Buzz
I am buzzing. I got up early, I went to a fitness class, and my body came to work. I have been lifting weights for years, on and off. When you fall off the wagon, it is tough to get back on again. You feel weak, your muscles sear with pain, you get short of breath, some days even sitting down hurts. But that feeling, that shaky, gelatin-like feeling, compares to nothing. I like to think it's the feeling of my muscles growing. Like when my arms are so tired that I can barely raise them above my head to make a ponytail, I imagine that they are just busy putting all their energy into getting stronger.
I also get that buzz from doing something at work that makes me feel like I am making a difference. Running a really effective staff meeting, handing over an article to a client who loves it, or helping an entrepreneur run their business more efficiently. Those are the kind of things that make me want to keep challenging myself. The feeling sort of reminds me of that after-workout pump. I feel a little shaky, because maybe I am nervous about stepping out of my comfort zone, or I am super jazzed about what I am working on. Sometimes I get that same feeling when I am betting on myself, and no one else. My self-love work in the past few years has really centered around finding my value. I realized that I let myself believe that my self worth was equated with my work and my productivity; that it wasn't intrinsic. I have always highly valued things like kindness, being considerate, love, listening, and other virtues that make you a good human, but somehow I had disconnected those things from how I valued myself. That made the idea of being an entrepreneur terrifying, because if it didn't work out, I was not only losing my success, I was losing my worth and I wasn't willing to bet on stakes that high.
Thankfully, I am slowly coming out of the fog. I can't tell you what changed, but one day I just wasn't as afraid anymore. I was OK with putting my work out into the world and getting nothing back. If I offer services that no one wants, I will figure something else out. If I meet with clients and they don't take my advice, or it is the wrong advice, I will learn from it and move forward. If I write an article (or a blog post) that isn't well received, I can dig into why and become a better writer with opinions on topics that find more connection.
Being brave enough to find those things that make you buzz is something I think that scares most people, even when they are doing it. I so admire those of you who jump off the high dive of an idea that hasn't even fully formed yet. You know the water is down there, waiting to catch you, but you also know that you might land awkwardly and the sting of the surface could leave a big bruise. You also know that bruises heal, scars fade, and the lessons you learn will guide you to the next highest jump.

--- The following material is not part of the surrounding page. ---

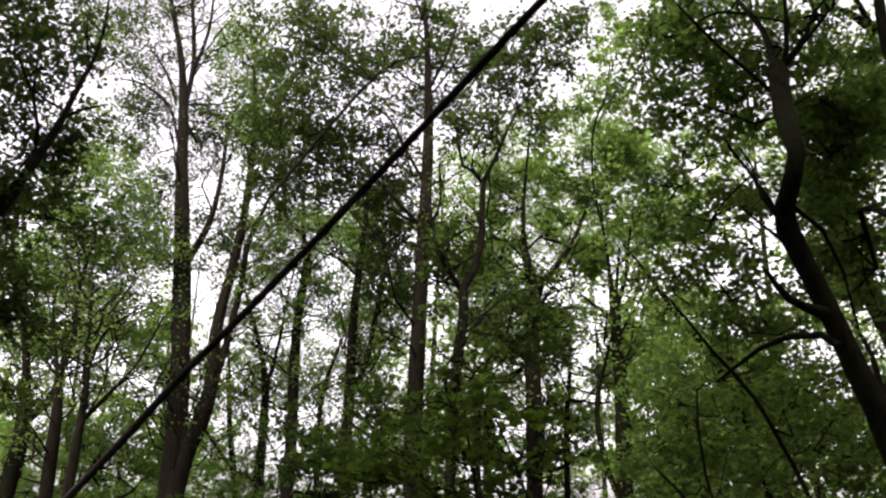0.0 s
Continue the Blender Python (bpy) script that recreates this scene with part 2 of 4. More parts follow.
class Tree:
    """A tree: trunk, limbs, fine branches and a leafy crown under one Empty at its foot."""

    def __init__(self, name, label, bark, trunk, sides=12, category="tree", group="woodland trees"):
        self.at = np.array(trunk[0][:3])
        self.ob = thing(name, self.at, label, category, group)
        self.bark, self.skeleton, self.fine, self.leafy, self.seed = bark, [], [], [], rng.uniform(0, 50)
        self.add("trunk", trunk, sides)

    def add(self, name, points, sides=8):
        run = spline(points, 0.22)
        self.skeleton.append(run)
        local = run.copy()
        local[:, :3] -= self.at
        self.seed += 7.3
        v, f = tube(local, sides, 0.11, self.seed)
        part(name, mesh_from(name, v, f, self.bark), self.ob)

    def limb(self, *points, bark=None):
        own, self.bark = self.bark, bark or self.bark
        self.add("limb", points)
        self.bark = own

    def burl(self, x, y, z, r):
        bm = bmesh.new()
        bmesh.ops.create_icosphere(bm, subdivisions=3, radius=r)
        for v in bm.verts:
            v.co *= 1 + 0.25 * noise.noise(v.co * (2.0 / r) * 0.6)
            v.co.z *= 1.6
        me = bpy.data.meshes.new("burl")
        bm.to_mesh(me)
        bm.free()
        me.polygons.foreach_set("use_smooth", np.full(len(me.polygons), True))
        me.materials.append(self.bark)
        part("burl", me, self.ob).location = (x - self.at[0], y - self.at[1], z - self.at[2])

    def boughs(self, *clumps, size=0.12, flat=0.5, twigs=True):
        """Leafy boughs (x, y, z, half width, half height, leaves), each carried by a branch from the nearest limb."""
        for x, y, z, w, h, n in clumps:
            c = np.array((x, y, z))
            n = min(1.05 * n, 2.5 * math.pi * w * h / (0.2 * size * size))
            p, subs, tw = sprays(c, (w, max(w * 0.8, 0.5), h), n, flat)
            self.leafy.append((p, size))
            bones = np.vstack(self.skeleton)
            d = np.linalg.norm(bones[:, :3] - c, axis=1) + 1.2 * np.maximum(0, bones[:, 2] - c[2] + 0.3) + 40 * (bones[:, 3] < 0.008)
            root = bones[np.argmin(d)]
            r0 = min(root[3] * 0.6, 0.012 + 0.012 * np.linalg.norm(root[:3] - c))
            self.branch(root[:3], c, r0, 0.5)
            if not twigs:
                continue
            for s in subs[:9]:
                self.branch(c + (root[:3] - c) * rng.uniform(0.0, 0.35), s, max(r0 * 0.5, 0.010), 0.3)
            for s in tw[:: max(1, len(tw) // 18)]:
                self.branch(subs[np.argmin(np.linalg.norm(subs - s, axis=1))], s, 0.008, 0.1)

    def twiggy(self, count, reach, low=2.5, leafed=13):
        """Thin ascending side branches, each with a few finer leafy ones."""
        bones = np.vstack(self.skeleton)
        bones = bones[(bones[:, 2] > low) & (bones[:, 3] > 0.012)]
        for k in range(count):
            root = bones[rng.integers(len(bones))]
            az, d = rng.uniform(0, 2 * np.pi), reach * rng.uniform(0.5, 1.2)
            tip = root[:3] + d * np.array((math.cos(az) * 0.75, math.sin(az) * 0.75, rng.uniform(0.3, 1.0)))
            r = min(root[3] * 0.5, 0.026)
            self.branch(root[:3], tip, r, 0.45)
            for j in range(4):
                s = root[:3] + (tip - root[:3]) * rng.uniform(0.35, 0.9)
                end = s + d * 0.4 * np.array((rng.normal(0, 0.7), rng.normal(0, 0.7), rng.uniform(0.1, 0.9)))
                self.branch(s, end, r * 0.6, 0.4)
                if leafed and end[2] < 11.5:
                    along = rng.uniform(0.2, 1.1, (leafed, 1))
                    self.leafy.append((s + (end - s) * along + rng.normal(0, 0.10, (leafed, 3)), 0.078))

    def branch(self, a, b, r, bend):
        a, b = np.array(a), np.array(b)
        d = np.linalg.norm(b - a)
        if d < 0.08:
            return
        q1, q2 = a + (b - a) * 0.35 + rng.normal(0, 0.10 * d * bend * 2, 3), a + (b - a) * 0.7 + rng.normal(0, 0.10 * d * bend * 2, 3)
        q1[2] -= 0.06 * d
        run = spline([(*a, r), (*q1, r * 0.75), (*q2, r * 0.5), (*b, r * 0.25)], max(0.15, d / 6))
        if r > 0.012:
            self.skeleton.append(run)
        run = run.copy()
        run[:, :3] -= self.at
        self.fine.append(tube(run, 5 if r > 0.012 else 3))

    def finish(self, leaf, full=False):
        if self.fine:
            v, f = joined(self.fine)
            tagged(part("branchwork", mesh_from("branchwork", v, f, self.bark), self.ob), kind="stuff")
        if self.leafy:
            v, f = joined([leaves(p - self.at, s, full=full) for p, s in self.leafy])
            tagged(part("crown", mesh_from("crown", v, f, leaf, False), self.ob), kind="stuff")
        return self.ob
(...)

When I was musing on this feeling, I was reminded of a TED talk by Shonda Rhimes that I was lucky enough to see in person, that describes something similar. She calls it "...the hum. The hum is action and activity. The hum is a drug, the hum is music, the hum is light and air, the hum is God's whisper in your ear." She says that when you have that feeling, "...you can't help but strive for greatness." She also goes on to be very vulnerable and describe a ton more excellent insights that she has experienced, particularly about how the hum from work is not everything, that love is the real hum. (She is incredible. Watch the talk!). That isn't quite the same thing as what I am describing, I am more talking about the things that inspire you, not cloud you or take from your joy. To me, being loving, kind, and lifting others up with you is part of that greatness. On the lucky occasions that I have felt inspired in this way, I have always felt a little breathless, and like I may have had too much coffee, even though I don't drink it. It's that feeling that I need to lean into and write down so I don't lose sight of what it is I should be working towards, like I have in the past. That idea is both exhilarating and terrifying, because if I lean in enough, I might actually get the life I am looking for. Wouldn't that be awesome?
I want to find my hum, my buzz. I want to live a life that lifts me up every day, that I create for myself, that I love. I am lucky enough to have found a partner who gives me that kind of buzz every minute that I am with him, and even when we're apart, and he supports me finding the strength to find it in everything else. I want my body to be strong, my mind to be challenged, and my work to be creative. No one else is going to make that happen for me. I have to chase it, pour my blood and sweat into it, and do the work. You don't just wake up with a six pack one day. You get out of bed at 6:00am, 5 times a week and plank, TRX mountain-climb, sit-up your way to it. No one is going to tell you what lights you up, what your passions are, you have to try and try and try again until you find them. You have to do the work. The gym I go to has a sign on the wall that says "Don't be upset by the results you didn't get from the work you didn't do." I am putting that down as one of my mantras to live by.
Shonda Rhimes also talks about how for one year she said yes to all the things that scared her, and how the act of doing those things made them less scary. Like I have said before, for me, putting these vulnerable thoughts and feelings out there for everyone to read makes them less scary. It makes them more real, but in a way that I can reflect on, that I can process and learn from. It also helps me keep myself accountable to chasing my dreams so that at the end of every day, week, year, I am happy knowing that I left it all on the table. I'm not there yet, but I'm climbing the mountain. I can't wait for the view at the summit.